New England linebacker Andre Tippett,
from the Super Bowl XX program

And squish 'em they did, 31-14, punching the Patriots' Super Bowl ticket and giving rise to the somewhat faulty fan logic: If the Dolphins could beat the Bears and we could beat the Dolphins, then we must be able to beat the Bears too.

Defrost the Refrigerator! Berry the Bears!

Not so fast. Chicago had rampaged through the NFC post season, beating the New York Giants, 21-0, and then the Los Angeles Rams, 24-0. Eight quarters of football. No points allowed.
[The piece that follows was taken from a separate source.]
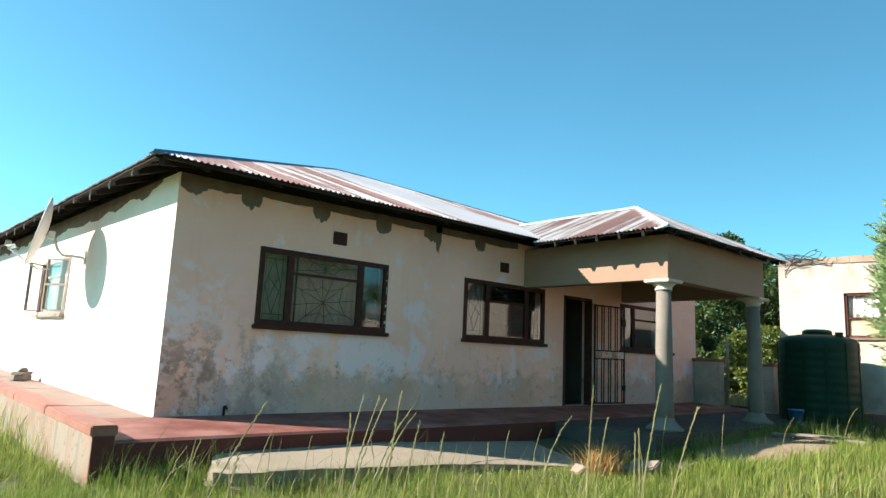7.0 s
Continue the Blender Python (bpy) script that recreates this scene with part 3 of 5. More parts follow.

Barefoot Patriots kicker Tony Franklin would break that string with a field goal less than two minutes into Super Bowl XX at the Louisiana Superdome, giving New England a 3-0 lead. Kicker Kevin Butler tied it for Chicago about four minutes later, then gave the Bears their first lead near the end of the first quarter, 6-3.

QB Tony Eason and lineman John Hannah,
from the Super Bowl XX program
The game was, for all intents and purposes over. Da Bears dominated on both sides of the ball, piling on the points while keeping New England off the board. Even the massive Refrigerator was allowed to run one in, running up the score to 44-3 (a one-yard plunge denied the beloved Payton, who went scoreless).

Grogan, who replaced Eason in the second quarter with Chicago already ahead 20-3, connected with Fryar in the fourth for a Patriots touchdown, 44-10. A Bears safety made the final tally 46-10.

Bad as that day was for New England, it was the Patriots who were bound for glory, again and again and again ad nauseum, while the fearsome Bears were one-and-done, still searching for that next championship season.